Art Institutions

On the banks of the Vaigai river nearly thirty years ago, the village of Keelazhi was identified as a Sangam-era site that yielded a sophisticated city with the rich possibility of rewriting the historic antecedents of the Tamil people. Saranraj V., who grew up in Madurai and trained as a sculptor, chose to ignore the official archaeological apparatus and instead bring to life the day-to-day excavation at the site, from the vantage point of the labourers who work there. While the excavation dates to 2013, the view that he renders in his 18-minute film is of farmers toiling away on the land, seemingly with little supervision: ordinary men and women under whose paddy fields the site is unearthed-digging, sifting, separating the shards of broken pots from this ancient covered city. Saranraj captures them both at work and at rest. It is through the labour of these untrained and uncredited figures that he frames the realization of an unfolding history.
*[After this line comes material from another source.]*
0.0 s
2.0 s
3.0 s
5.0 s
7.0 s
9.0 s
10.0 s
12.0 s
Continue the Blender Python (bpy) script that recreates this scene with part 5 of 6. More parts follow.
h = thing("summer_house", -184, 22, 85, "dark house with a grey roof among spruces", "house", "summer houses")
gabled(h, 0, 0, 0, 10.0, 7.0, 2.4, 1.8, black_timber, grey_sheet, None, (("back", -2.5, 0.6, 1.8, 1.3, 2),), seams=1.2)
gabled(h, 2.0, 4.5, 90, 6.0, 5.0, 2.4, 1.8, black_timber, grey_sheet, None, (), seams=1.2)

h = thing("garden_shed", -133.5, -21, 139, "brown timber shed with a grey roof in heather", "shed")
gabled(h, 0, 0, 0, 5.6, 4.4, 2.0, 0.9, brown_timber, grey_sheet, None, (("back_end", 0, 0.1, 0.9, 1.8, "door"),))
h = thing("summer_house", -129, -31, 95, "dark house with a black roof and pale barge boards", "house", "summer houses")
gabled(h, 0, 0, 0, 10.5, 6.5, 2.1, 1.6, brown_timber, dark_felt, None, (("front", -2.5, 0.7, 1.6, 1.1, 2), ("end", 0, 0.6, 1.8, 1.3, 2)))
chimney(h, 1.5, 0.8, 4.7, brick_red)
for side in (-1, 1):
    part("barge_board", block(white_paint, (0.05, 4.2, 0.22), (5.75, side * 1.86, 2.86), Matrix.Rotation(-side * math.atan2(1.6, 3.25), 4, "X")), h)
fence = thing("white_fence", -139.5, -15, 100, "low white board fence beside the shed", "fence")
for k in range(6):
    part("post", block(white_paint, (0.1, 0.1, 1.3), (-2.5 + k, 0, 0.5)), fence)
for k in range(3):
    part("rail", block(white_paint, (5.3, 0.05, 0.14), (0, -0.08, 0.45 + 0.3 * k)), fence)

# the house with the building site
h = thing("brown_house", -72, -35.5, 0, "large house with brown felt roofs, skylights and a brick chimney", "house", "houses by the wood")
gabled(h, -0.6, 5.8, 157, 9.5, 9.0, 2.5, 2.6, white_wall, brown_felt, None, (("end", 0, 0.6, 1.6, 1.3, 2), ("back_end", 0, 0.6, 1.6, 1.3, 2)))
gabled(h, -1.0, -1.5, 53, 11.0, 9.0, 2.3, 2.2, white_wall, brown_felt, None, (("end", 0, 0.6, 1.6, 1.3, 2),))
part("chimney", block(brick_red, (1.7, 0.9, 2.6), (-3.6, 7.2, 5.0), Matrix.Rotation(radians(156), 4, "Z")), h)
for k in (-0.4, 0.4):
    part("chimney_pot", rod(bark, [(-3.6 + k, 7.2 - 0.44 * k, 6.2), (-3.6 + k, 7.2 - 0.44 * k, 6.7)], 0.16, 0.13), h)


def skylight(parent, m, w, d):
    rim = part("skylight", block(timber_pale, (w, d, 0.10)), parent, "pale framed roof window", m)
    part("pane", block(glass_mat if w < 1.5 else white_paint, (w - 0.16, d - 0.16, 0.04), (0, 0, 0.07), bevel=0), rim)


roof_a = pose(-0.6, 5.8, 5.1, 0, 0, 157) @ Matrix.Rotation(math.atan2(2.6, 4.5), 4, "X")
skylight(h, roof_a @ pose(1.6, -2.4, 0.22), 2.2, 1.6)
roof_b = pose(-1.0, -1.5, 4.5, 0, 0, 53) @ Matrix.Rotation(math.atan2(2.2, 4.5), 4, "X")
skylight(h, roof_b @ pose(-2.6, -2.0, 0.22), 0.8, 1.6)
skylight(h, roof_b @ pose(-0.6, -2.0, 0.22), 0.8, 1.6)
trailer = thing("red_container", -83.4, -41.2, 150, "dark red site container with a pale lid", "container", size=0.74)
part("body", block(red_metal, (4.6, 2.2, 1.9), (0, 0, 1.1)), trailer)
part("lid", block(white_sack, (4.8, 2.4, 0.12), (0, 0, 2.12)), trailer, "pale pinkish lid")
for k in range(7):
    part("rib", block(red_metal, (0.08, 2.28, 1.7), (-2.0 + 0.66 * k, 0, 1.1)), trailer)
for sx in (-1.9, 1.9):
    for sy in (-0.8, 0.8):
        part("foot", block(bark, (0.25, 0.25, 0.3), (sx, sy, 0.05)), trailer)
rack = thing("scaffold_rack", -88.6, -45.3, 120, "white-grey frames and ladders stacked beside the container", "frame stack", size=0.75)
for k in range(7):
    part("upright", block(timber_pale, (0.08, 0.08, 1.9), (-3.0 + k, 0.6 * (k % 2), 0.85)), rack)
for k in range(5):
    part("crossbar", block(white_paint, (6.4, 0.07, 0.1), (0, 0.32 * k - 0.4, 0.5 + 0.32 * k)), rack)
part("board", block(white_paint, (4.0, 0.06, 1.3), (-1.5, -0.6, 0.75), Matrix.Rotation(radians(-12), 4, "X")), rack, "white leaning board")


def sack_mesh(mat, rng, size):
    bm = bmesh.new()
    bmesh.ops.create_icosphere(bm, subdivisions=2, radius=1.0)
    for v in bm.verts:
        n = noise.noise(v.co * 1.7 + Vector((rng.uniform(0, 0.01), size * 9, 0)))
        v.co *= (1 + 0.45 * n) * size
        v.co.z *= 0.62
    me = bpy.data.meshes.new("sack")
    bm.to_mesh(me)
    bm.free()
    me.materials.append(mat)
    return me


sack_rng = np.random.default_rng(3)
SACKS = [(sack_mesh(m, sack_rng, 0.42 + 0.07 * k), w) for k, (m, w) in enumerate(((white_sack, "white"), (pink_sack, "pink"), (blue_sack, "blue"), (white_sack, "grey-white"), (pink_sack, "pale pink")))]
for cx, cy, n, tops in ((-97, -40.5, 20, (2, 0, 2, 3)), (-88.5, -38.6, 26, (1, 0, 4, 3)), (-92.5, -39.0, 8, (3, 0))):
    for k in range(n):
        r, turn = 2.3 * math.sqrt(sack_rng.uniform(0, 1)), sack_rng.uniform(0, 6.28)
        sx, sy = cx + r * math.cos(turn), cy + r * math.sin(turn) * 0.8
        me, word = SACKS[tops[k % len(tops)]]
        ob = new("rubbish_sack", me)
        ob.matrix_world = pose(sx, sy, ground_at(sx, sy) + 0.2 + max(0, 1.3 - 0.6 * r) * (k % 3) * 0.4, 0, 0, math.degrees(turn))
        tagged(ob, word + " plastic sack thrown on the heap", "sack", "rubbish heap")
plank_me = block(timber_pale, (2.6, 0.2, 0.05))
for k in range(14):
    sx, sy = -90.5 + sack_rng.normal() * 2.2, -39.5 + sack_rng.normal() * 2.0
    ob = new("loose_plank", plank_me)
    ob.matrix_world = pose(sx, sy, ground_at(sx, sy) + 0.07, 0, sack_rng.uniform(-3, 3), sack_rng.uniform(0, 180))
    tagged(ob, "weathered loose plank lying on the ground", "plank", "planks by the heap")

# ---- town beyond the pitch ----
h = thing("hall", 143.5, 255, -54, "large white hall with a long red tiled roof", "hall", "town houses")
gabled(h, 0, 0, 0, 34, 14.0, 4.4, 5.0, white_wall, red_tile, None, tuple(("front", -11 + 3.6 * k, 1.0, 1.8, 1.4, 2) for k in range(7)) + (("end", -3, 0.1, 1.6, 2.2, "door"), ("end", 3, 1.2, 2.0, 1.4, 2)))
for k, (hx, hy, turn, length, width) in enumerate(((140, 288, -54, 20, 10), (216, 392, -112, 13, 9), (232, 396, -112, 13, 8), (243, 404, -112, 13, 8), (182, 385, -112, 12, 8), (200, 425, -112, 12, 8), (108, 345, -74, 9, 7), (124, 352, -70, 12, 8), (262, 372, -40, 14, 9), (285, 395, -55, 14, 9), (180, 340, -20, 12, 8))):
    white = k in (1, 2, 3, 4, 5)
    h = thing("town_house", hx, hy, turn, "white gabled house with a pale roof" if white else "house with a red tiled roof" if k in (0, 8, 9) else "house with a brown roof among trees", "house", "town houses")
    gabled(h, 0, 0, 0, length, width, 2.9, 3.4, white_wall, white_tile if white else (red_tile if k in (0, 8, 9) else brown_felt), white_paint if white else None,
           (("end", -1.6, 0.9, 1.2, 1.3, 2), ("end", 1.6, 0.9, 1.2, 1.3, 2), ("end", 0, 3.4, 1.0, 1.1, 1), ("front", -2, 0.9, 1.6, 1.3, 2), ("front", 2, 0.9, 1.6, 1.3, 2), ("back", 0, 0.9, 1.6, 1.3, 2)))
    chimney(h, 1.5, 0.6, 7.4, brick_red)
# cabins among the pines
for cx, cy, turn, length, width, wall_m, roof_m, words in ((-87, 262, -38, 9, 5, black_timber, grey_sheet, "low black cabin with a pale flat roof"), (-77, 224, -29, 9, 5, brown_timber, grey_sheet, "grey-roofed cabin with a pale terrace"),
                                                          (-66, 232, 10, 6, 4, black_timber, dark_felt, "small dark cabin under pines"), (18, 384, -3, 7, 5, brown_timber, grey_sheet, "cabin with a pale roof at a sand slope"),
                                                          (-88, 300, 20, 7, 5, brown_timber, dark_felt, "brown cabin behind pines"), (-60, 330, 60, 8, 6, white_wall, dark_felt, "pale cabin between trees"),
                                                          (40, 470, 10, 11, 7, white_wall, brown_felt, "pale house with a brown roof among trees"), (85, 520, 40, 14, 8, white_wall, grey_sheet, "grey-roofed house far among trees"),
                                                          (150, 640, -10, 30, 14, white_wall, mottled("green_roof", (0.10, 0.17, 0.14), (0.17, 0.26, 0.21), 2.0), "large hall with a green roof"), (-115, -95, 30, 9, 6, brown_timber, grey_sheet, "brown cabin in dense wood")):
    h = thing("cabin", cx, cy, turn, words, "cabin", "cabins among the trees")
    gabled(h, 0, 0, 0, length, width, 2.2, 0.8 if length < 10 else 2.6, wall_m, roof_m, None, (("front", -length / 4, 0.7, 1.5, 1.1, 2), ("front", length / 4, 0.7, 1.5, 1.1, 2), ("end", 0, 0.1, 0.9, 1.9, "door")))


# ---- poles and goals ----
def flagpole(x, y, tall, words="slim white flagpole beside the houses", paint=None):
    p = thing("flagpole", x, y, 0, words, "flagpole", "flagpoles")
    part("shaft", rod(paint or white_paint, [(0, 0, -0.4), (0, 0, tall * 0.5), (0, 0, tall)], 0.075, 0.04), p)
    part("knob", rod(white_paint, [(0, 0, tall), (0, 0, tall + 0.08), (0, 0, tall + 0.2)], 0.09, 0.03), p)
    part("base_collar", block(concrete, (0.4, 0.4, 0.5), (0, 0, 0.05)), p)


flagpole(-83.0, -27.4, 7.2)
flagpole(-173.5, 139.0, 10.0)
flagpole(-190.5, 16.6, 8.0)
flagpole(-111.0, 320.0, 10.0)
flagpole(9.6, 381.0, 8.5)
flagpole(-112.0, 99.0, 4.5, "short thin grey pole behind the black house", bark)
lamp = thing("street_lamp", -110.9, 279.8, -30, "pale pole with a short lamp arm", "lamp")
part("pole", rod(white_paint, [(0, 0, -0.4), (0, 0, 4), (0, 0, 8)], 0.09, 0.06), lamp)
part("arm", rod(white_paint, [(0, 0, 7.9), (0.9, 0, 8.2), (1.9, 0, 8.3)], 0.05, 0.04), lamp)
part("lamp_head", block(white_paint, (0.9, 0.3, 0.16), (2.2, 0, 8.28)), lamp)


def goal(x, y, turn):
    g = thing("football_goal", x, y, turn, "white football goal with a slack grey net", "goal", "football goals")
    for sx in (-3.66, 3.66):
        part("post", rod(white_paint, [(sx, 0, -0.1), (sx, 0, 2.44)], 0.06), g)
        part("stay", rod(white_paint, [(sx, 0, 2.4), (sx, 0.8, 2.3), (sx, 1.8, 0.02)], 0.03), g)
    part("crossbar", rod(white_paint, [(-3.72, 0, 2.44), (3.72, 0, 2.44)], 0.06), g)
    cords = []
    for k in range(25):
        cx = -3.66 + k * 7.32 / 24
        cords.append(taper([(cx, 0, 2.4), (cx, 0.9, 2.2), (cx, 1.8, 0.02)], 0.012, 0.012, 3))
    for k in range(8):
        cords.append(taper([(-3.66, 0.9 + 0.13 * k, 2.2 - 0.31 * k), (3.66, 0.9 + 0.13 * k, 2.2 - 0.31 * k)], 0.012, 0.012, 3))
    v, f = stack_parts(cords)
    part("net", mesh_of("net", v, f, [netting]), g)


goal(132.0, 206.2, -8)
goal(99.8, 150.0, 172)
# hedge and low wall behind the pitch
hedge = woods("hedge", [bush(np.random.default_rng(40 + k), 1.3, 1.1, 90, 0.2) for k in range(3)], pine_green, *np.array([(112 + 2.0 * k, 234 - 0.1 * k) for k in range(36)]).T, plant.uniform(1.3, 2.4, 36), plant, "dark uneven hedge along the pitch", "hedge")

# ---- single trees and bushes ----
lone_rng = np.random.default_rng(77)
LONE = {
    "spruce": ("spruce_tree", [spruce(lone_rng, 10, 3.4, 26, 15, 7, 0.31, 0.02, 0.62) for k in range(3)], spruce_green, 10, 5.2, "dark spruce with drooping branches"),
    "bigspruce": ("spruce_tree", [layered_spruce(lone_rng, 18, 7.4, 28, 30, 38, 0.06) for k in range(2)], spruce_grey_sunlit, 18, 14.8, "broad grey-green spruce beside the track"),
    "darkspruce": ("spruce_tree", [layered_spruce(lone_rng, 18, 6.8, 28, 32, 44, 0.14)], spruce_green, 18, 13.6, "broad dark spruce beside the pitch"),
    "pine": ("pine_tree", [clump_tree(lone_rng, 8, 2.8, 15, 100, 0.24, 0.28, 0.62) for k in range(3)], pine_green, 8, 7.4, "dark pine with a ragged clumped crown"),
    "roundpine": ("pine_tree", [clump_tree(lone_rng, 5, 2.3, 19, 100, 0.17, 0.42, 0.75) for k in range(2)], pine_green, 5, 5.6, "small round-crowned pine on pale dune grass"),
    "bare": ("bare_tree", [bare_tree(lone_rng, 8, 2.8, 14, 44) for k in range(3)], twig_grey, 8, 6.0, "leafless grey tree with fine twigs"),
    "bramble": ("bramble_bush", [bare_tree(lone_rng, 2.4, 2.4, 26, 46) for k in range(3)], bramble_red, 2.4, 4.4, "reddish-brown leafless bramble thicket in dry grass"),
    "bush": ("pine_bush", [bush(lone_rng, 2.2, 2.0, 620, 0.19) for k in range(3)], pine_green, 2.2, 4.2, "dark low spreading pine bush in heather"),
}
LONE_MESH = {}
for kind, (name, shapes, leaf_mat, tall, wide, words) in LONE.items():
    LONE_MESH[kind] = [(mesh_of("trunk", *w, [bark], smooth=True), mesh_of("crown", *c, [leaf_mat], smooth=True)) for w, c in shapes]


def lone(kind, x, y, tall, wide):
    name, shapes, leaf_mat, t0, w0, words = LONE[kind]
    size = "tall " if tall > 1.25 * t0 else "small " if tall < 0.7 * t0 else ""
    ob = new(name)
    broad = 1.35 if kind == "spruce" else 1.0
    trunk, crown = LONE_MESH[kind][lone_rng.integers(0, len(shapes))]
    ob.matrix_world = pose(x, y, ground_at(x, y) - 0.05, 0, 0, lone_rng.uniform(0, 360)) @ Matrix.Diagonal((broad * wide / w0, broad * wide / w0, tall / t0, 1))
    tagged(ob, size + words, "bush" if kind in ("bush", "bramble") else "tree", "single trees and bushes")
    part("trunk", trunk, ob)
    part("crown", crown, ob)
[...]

The obscurely located Roja Muthiah Library (where the works are staged), a clutch of private galleries, and the Madras Literary Society are among the city spaces which are hosting the ongoing Chennai Photo Biennale (CPB). In only its third edition, the CPB has opted to have four curators, a smaller viewing circuit, very modest signage and a significantly reduced number of works. Touted as the only biennale to be held in India this year, however, what it achieves is a basic continuity, even as it flags important concerns in the overlapping domains of politics and ecology, labour and migration. This year’s CPB features a significant number of printed works, films and video projections, making it more of a lens-based event than a photo biennale. These are accessible physically as well as online.

The other artist displayed in close proximity to Saranraj V. at the Roja Muthiah Library is Sanchayan Ghosh. His work Presence, as Absence, a performance represented in shadow, comments on historic inequity, tracing it back to the colonial period. Another photographer whose work is given pride of place in the public library is Arthur Crestani. His photographic panel Aranya follows the low-cost housing project started by Balkrishna Doshi in Indore 30 years ago. The panel images show people living in these homes and reveal how to an extent the vision for the project has been belied by the onslaught of the market and its own logic of development. The conceptual approach within these three works is somewhat abstract, and would benefit from better didactics at the site.

Forum Gallery, a small private space in Chennai, returns to the subject of Keezhadi in the works of Andreas Langeld and Sarabhi Varshini, who locate the site within the continuous process of excavations being undertaken to trace the unfoldment of its history. In the same space, Siva Sai Jeevananthanam, a 26-year-old documentary photographer based in Chennai, works with found material to trace families who have lost their loved ones to army and police brutality and jails in Kashmir; these works speak of the role of memory in acts of resistance. Titled In the Same River, they draw out the ambiguity of reading right and wrong, of truth and its distortions in such a zone of conflict, and of the subsequent reportage in the media. Seen in Focus Gallery, this body of images-mainly printed reproductions from newspapers-is placed opposite a photo study of elephants and their caretakers in the Kurumba tribe, by Senthil Kumaran. The theme of oppression annotates the two proximate bodies of work.

At the Madras Literary Society, Gauri Gill’s annotated photo document on the 1984 anti-Sikh riots, realized in notebook format, is on view, laid out in printed folios on tables. The distortions in ‘justice’ meted out to the victims inspired her repeated visits to the sites of the worst carnage in Delhi. The consequent unfolding project draws out images of the widows of Trilokpuri, the wall of genocide at Gurudwara Rakabganj, or Gagan Singh’s cartoons on torture. Commentary by writers and artists through the text draw attention to the persistent horror for families who have no closure, even as the event casts its shadow on successive generations.

Titled Maps of Disquiet, the CPB refers to the Great Trignometrical Survey of 1802, initiated with a baseline in Madras, under which the entire subcontinent of India was sought to be measured and accurately mapped. Curators Bhooma Padmanabhan, Arko Dutta, Boaz Levin and Kerstin Meincke seek to reinvoke this cartographic view and ask urgent questions around migrancy, inequity and ecological disaster: ‘Whose resources? Whose rivers? Whose interests? Whose voices? Whose images?’

Against the backdrop of the previous edition curated by Pushpamala N., the downscaling of the event comes as something of a surprise; but this is also inevitable, given what the pandemic has wrought in its wake. The CPB 2019, with its spectacular spaces at the Senate House and the College of Art museum building, and impressive display of prints, has given way to the image as notation, marking a closer relation with print and text, and the use of the photographic image in multiple mediatic contexts to stimulate, question and provoke.